## Written task
Print out each record below, unaltered and complete, without its images.

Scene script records
----------------

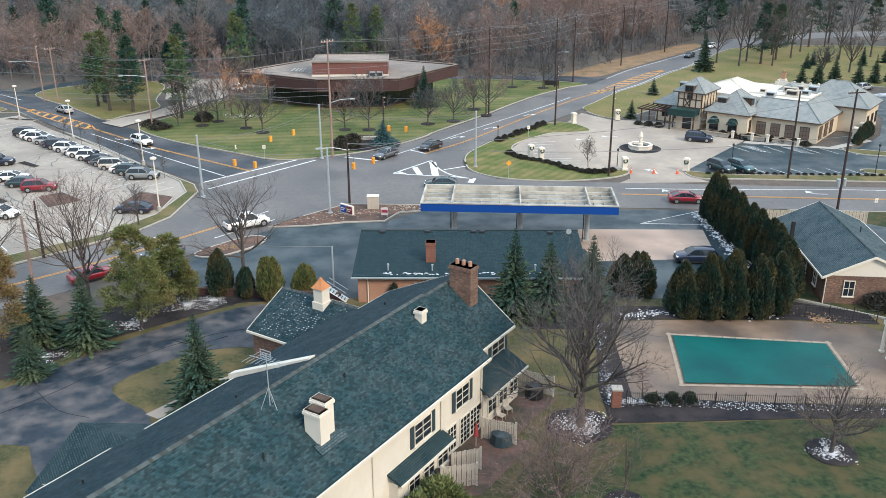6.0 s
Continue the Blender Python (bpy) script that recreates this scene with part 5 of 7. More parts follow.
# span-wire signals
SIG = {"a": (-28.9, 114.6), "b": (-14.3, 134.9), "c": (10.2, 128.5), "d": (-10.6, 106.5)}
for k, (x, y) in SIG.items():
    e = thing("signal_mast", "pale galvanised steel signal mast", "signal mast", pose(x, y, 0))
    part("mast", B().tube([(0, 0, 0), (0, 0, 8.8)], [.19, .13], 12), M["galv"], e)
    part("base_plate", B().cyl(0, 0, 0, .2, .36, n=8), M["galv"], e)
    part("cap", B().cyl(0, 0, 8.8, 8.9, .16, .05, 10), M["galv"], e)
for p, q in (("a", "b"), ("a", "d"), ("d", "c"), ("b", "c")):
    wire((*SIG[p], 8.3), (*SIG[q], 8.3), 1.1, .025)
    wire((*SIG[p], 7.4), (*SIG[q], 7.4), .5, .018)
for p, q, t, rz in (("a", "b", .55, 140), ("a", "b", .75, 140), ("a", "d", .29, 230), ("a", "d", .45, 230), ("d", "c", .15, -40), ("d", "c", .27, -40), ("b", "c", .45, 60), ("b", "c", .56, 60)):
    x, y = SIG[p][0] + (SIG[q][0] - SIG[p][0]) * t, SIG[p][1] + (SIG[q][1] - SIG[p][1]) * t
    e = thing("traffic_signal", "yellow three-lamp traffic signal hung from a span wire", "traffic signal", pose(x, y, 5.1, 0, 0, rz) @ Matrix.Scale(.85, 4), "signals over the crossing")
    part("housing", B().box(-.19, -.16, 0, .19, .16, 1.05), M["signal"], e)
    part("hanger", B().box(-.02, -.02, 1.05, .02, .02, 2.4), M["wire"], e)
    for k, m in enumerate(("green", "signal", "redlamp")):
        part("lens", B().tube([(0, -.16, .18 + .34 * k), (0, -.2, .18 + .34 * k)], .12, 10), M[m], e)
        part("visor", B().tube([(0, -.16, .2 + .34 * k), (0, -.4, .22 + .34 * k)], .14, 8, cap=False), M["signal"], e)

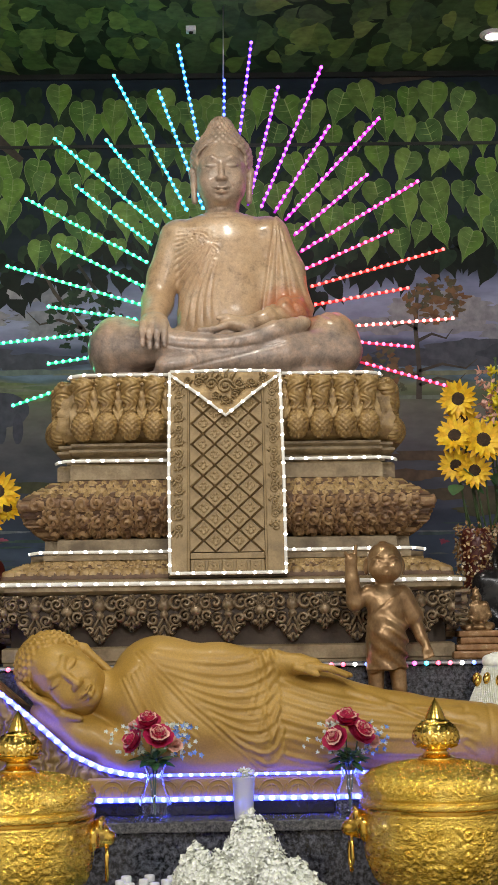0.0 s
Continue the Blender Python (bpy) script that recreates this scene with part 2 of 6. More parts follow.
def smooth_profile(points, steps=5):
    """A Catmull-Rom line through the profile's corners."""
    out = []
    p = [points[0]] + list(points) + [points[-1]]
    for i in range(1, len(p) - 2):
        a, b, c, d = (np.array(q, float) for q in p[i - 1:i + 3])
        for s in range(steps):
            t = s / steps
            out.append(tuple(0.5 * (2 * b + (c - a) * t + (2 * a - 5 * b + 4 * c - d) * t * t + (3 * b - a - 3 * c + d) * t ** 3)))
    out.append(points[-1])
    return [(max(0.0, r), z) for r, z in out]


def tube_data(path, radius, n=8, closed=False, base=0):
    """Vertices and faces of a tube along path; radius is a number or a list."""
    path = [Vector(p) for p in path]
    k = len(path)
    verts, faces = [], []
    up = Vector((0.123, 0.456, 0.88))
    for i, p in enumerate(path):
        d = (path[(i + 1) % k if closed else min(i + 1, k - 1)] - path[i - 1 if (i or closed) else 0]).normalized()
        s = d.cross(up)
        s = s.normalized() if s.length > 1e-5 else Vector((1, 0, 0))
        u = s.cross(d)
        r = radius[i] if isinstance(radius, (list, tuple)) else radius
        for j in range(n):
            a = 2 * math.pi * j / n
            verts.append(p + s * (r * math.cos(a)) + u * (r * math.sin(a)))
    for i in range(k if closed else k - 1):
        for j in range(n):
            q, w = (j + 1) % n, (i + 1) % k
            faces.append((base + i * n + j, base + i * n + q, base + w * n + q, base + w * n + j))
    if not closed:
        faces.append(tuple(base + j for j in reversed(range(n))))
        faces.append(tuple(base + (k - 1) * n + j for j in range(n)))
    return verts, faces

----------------

## Answer for this exercise
6.0 s
Continue the Blender Python (bpy) script that recreates this scene with part 5 of 7. More parts follow.
# span-wire signals
SIG = {"a": (-28.9, 114.6), "b": (-14.3, 134.9), "c": (10.2, 128.5), "d": (-10.6, 106.5)}
for k, (x, y) in SIG.items():
    e = thing("signal_mast", "pale galvanised steel signal mast", "signal mast", pose(x, y, 0))
    part("mast", B().tube([(0, 0, 0), (0, 0, 8.8)], [.19, .13], 12), M["galv"], e)
    part("base_plate", B().cyl(0, 0, 0, .2, .36, n=8), M["galv"], e)
    part("cap", B().cyl(0, 0, 8.8, 8.9, .16, .05, 10), M["galv"], e)
for p, q in (("a", "b"), ("a", "d"), ("d", "c"), ("b", "c")):
    wire((*SIG[p], 8.3), (*SIG[q], 8.3), 1.1, .025)
    wire((*SIG[p], 7.4), (*SIG[q], 7.4), .5, .018)
for p, q, t, rz in (("a", "b", .55, 140), ("a", "b", .75, 140), ("a", "d", .29, 230), ("a", "d", .45, 230), ("d", "c", .15, -40), ("d", "c", .27, -40), ("b", "c", .45, 60), ("b", "c", .56, 60)):
    x, y = SIG[p][0] + (SIG[q][0] - SIG[p][0]) * t, SIG[p][1] + (SIG[q][1] - SIG[p][1]) * t
    e = thing("traffic_signal", "yellow three-lamp traffic signal hung from a span wire", "traffic signal", pose(x, y, 5.1, 0, 0, rz) @ Matrix.Scale(.85, 4), "signals over the crossing")
    part("housing", B().box(-.19, -.16, 0, .19, .16, 1.05), M["signal"], e)
    part("hanger", B().box(-.02, -.02, 1.05, .02, .02, 2.4), M["wire"], e)
    for k, m in enumerate(("green", "signal", "redlamp")):
        part("lens", B().tube([(0, -.16, .18 + .34 * k), (0, -.2, .18 + .34 * k)], .12, 10), M[m], e)
        part("visor", B().tube([(0, -.16, .2 + .34 * k), (0, -.4, .22 + .34 * k)], .14, 8, cap=False), M["signal"], e)

0.0 s
Continue the Blender Python (bpy) script that recreates this scene with part 2 of 6. More parts follow.
def smooth_profile(points, steps=5):
    """A Catmull-Rom line through the profile's corners."""
    out = []
    p = [points[0]] + list(points) + [points[-1]]
    for i in range(1, len(p) - 2):
        a, b, c, d = (np.array(q, float) for q in p[i - 1:i + 3])
        for s in range(steps):
            t = s / steps
            out.append(tuple(0.5 * (2 * b + (c - a) * t + (2 * a - 5 * b + 4 * c - d) * t * t + (3 * b - a - 3 * c + d) * t ** 3)))
    out.append(points[-1])
    return [(max(0.0, r), z) for r, z in out]


def tube_data(path, radius, n=8, closed=False, base=0):
    """Vertices and faces of a tube along path; radius is a number or a list."""
    path = [Vector(p) for p in path]
    k = len(path)
    verts, faces = [], []
    up = Vector((0.123, 0.456, 0.88))
    for i, p in enumerate(path):
        d = (path[(i + 1) % k if closed else min(i + 1, k - 1)] - path[i - 1 if (i or closed) else 0]).normalized()
        s = d.cross(up)
        s = s.normalized() if s.length > 1e-5 else Vector((1, 0, 0))
        u = s.cross(d)
        r = radius[i] if isinstance(radius, (list, tuple)) else radius
        for j in range(n):
            a = 2 * math.pi * j / n
            verts.append(p + s * (r * math.cos(a)) + u * (r * math.sin(a)))
    for i in range(k if closed else k - 1):
        for j in range(n):
            q, w = (j + 1) % n, (i + 1) % k
            faces.append((base + i * n + j, base + i * n + q, base + w * n + q, base + w * n + j))
    if not closed:
        faces.append(tuple(base + j for j in reversed(range(n))))
        faces.append(tuple(base + (k - 1) * n + j for j in range(n)))
    return verts, faces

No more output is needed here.